The ruling made in the US Supreme Court case Wisconsin v. Yoder may be in jeopardy and, if overturned, the ramifications will reach far beyond the Amish community for which it addressed. In 1972, the right of the Amish community to exercise their religious beliefs, including not requiring their children to receive formal schooling past 8th grade, was affirmed. Now, Torah Bontrager wants to change this. After leaving her Amish community and receiving an Ivy League degree, Ms. Bontrager established the Amish Heritage Foundation with the mission to modernize and change Amish communities by, among other means, overturning the Yoder decision.
The Amish Heritage Foundation claims that the Yoder decision is unconstitutional and that all children have the federal right to a structured education with certain curriculum. However, traditionally and legally, education is governed by the states and is not a federal power. The term “education” does not appear in the U.S. Constitution or its amendments. The Amish Heritage Foundation is using a lawsuit filed against the state of Rhode Island by Michael Rebel a basis to overturn Yoder. The argument made is that because citizens of the USA have the right to vote, to speak freely and to serve on a jury, the federal government should then have the obligation to require that all children are provided with a minimally sufficient civics education. Therefore, by not requiring a civics education, the Constitutional rights of students are violated.

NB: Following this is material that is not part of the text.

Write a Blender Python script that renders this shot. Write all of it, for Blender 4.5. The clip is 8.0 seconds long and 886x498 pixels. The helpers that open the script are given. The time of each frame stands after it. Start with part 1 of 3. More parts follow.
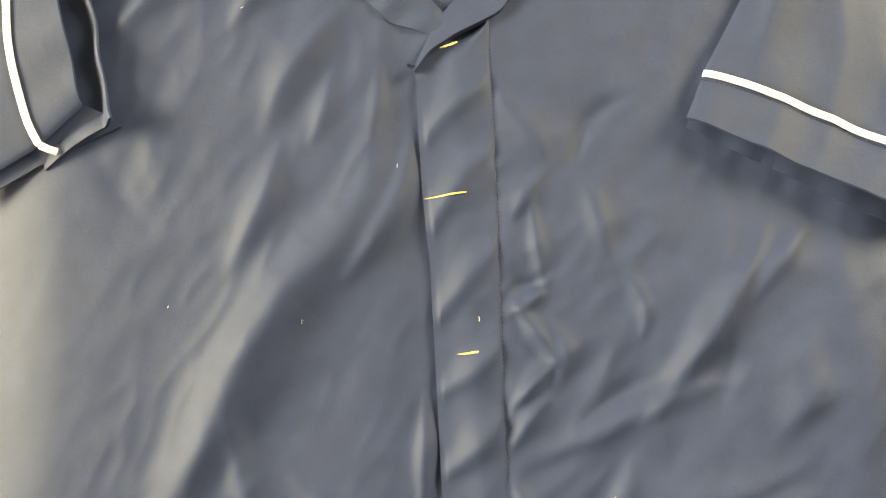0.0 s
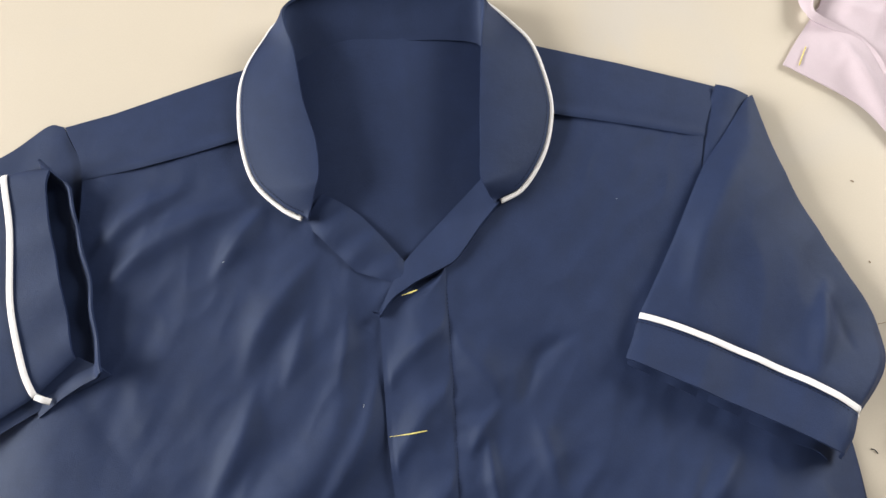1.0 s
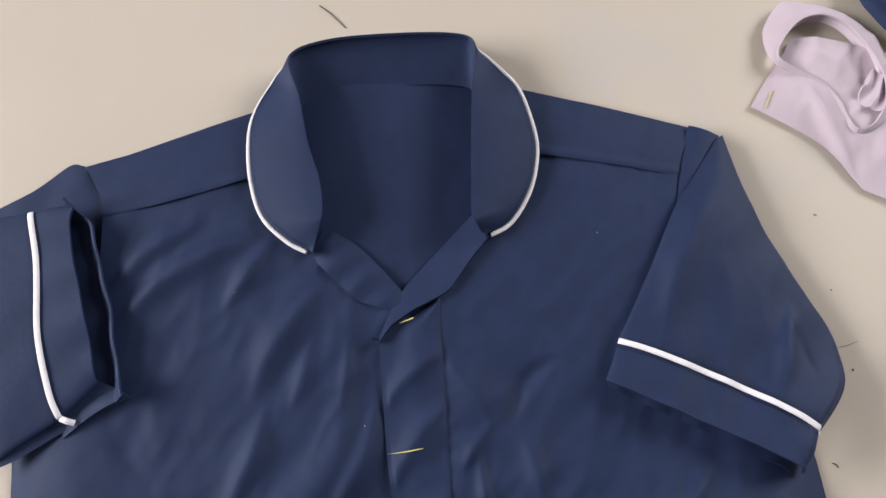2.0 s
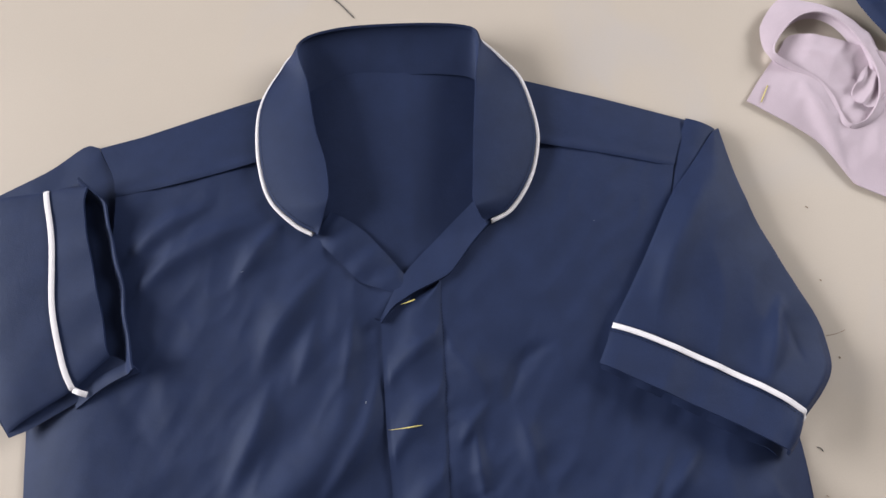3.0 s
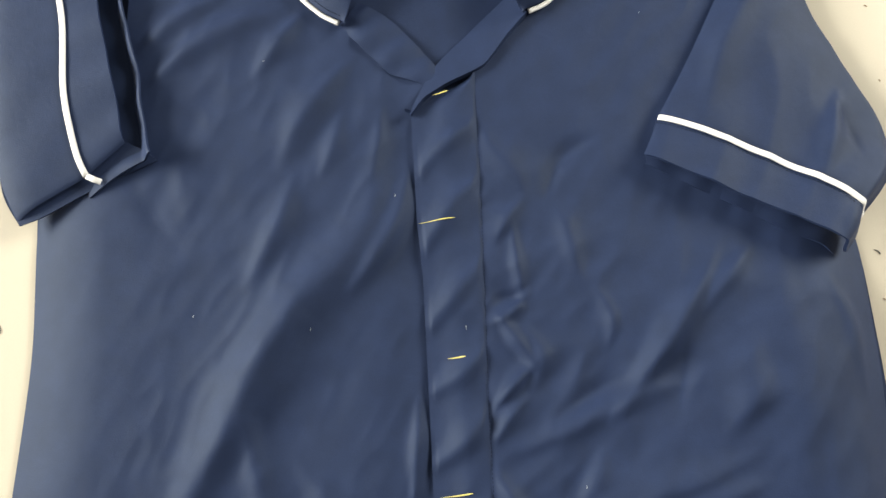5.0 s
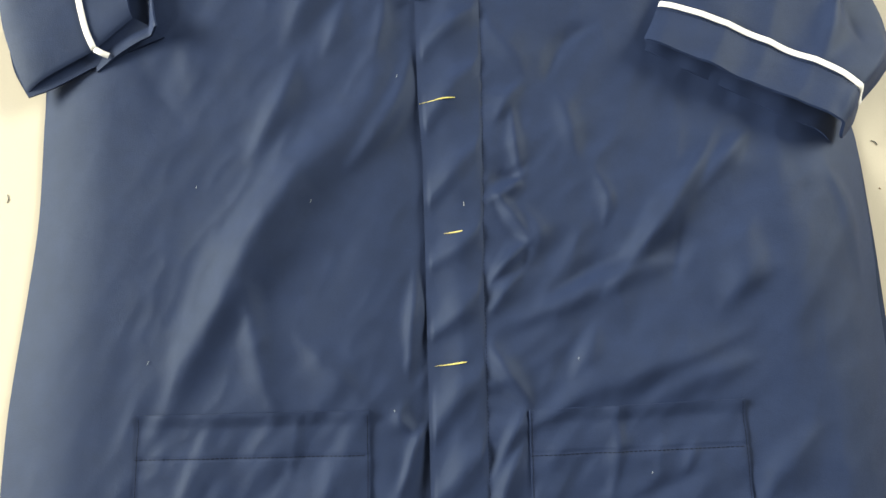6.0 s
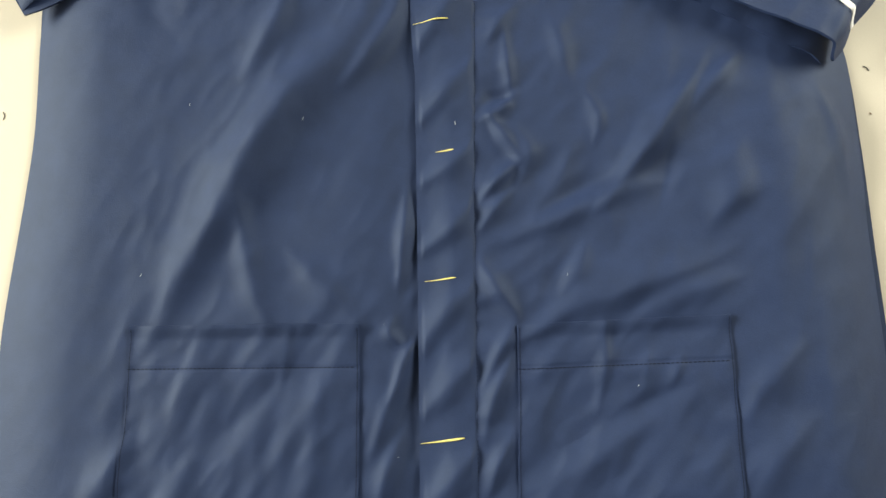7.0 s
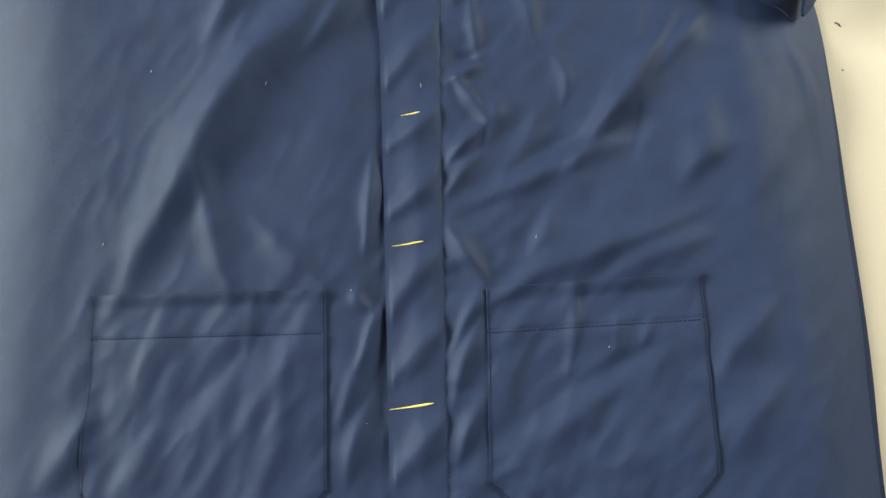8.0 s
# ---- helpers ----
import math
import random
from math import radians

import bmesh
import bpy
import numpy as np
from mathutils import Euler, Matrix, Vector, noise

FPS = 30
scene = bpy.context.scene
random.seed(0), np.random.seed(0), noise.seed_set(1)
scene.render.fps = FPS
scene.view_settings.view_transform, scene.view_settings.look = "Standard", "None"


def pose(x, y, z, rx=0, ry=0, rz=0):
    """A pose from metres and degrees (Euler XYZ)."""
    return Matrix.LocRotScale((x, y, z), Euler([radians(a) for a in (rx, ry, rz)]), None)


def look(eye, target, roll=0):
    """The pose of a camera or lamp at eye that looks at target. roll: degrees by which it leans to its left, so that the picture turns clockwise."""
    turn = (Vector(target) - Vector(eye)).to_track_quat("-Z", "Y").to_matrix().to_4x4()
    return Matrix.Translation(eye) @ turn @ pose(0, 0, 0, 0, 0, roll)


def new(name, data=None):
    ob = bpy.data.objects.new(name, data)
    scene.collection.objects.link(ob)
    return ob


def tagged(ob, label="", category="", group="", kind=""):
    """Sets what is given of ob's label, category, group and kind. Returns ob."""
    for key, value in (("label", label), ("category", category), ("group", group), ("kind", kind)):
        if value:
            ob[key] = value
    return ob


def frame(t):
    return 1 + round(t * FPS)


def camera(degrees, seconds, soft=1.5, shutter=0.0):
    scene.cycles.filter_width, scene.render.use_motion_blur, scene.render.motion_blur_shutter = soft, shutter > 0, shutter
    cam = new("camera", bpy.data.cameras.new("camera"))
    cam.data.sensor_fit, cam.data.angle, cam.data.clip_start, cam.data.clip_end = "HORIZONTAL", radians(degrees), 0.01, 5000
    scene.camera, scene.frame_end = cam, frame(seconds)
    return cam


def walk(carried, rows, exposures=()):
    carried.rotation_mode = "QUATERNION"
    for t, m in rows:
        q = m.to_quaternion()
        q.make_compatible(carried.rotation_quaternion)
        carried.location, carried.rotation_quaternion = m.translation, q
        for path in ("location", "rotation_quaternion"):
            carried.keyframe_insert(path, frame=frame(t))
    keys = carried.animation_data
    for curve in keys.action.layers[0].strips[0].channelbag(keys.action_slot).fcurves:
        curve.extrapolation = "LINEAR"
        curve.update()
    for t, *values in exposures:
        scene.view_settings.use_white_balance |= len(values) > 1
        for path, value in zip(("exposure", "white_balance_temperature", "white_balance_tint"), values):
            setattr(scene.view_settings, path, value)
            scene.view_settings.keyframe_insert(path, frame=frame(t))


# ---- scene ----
cam = camera(61.8, 8.0, soft=1.5)

# seconds, eye, target, roll
PATH = [
    (0, (-0.022, -0.078, 0.463), (0.005, 0.12, -1.527), 4.2),
    (0.2, (-0.013, -0.083, 0.478), (0.029, 0.264, -1.491), 3.3),
    (0.5, (-0.002, -0.047, 0.507), (0.047, 0.337, -1.455), 3.4),
    (0.7, (0.006, -0.031, 0.513), (0.044, 0.416, -1.436), 0.7),
    (1, (0.005, 0.014, 0.523), (0.067, 0.434, -1.432), 3.7),
    (1.5, (0.005, 0.023, 0.548), (0.087, 0.471, -1.4), 5.2),
    (3, (0.005, 0.009, 0.585), (0.075, 0.438, -1.367), 5.4),
    (3.5, (-0.001, 0.008, 0.573), (0.08, 0.424, -1.381), 7.2),
    (4, (-0.009, -0.002, 0.551), (0.062, 0.404, -1.406), 6.0),
    (4.2, (-0.007, -0.025, 0.538), (0.034, 0.398, -1.416), 1.8),
    (4.5, (-0.015, -0.046, 0.53), (0.04, 0.324, -1.434), 4.8),
    (4.7, (-0.012, -0.082, 0.521), (0.023, 0.325, -1.436), 1.3),
    (5, (-0.021, -0.116, 0.525), (0.024, 0.249, -1.441), 3.6),
    (5.2, (-0.024, -0.129, 0.529), (0.016, 0.208, -1.442), 3.4),
    (6.3, (-0.015, -0.216, 0.516), (-0.002, 0.133, -1.454), 0.2),
    (6.5, (-0.014, -0.223, 0.516), (-0.005, 0.105, -1.457), -0.4),
    (7, (-0.01, -0.248, 0.514), (-0.001, 0.073, -1.46), -0.0),
    (7.5, (-0.001, -0.267, 0.513), (0.002, 0.069, -1.459), -1.2),
    (8, (0.01, -0.269, 0.503), (0.024, 0.041, -1.473), -0.0),
]
EXPOSURES = [
    (0, 1.66, 15000, -2), (0.3, 1.16, 11000, 0), (0.5, 0.76, 9000, 1), (1.0, 0.08, 6500, 8), (1.5, -0.24, 6200, 14), (3.0, -0.36, 6100, 15),
    (4.0, -0.36, 6100, 15), (4.5, 0.03, 6350, 10), (5.0, 0.40, 6850, 1), (6.5, 0.53, 6950, -3), (8.0, 0.48, 6950, -3),
]
walk(cam, [(t, look(eye, target, roll)) for t, eye, target, roll in PATH], EXPOSURES)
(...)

The Amish Heritage Foundation claims that a secular sex education could help prevent cases of sexual abuse and that an inadequate education leaves students ill-prepared to function in a predominantly English-speaking world and lacking a proper knowledge of math or geography.
Overturning Yoder would have far-reaching ramifications on parents and children outside of the Amish community. Using the claim that government has the duty to prepare children for the real world by requiring a certain education empowers the government to impose its authority upon parents and their children. Empowering government to mandate education does not prevent the inadequate education that too often leaves children ill-prepared for the real world. It is well known that children required to attend schools with government mandated curriculum often lack basic reading and writing skills. If the government imposes and determines the formal education of all children, then shouldn’t there also be a requirement that the education offered is adequately received by the students? Without such a requirement, government-mandated education only allows the government to impose its authority on parents and their children, infringing upon the parent-child relationship without solving the problem upon which such an expansion of the already too-intrusive powers of government would be based.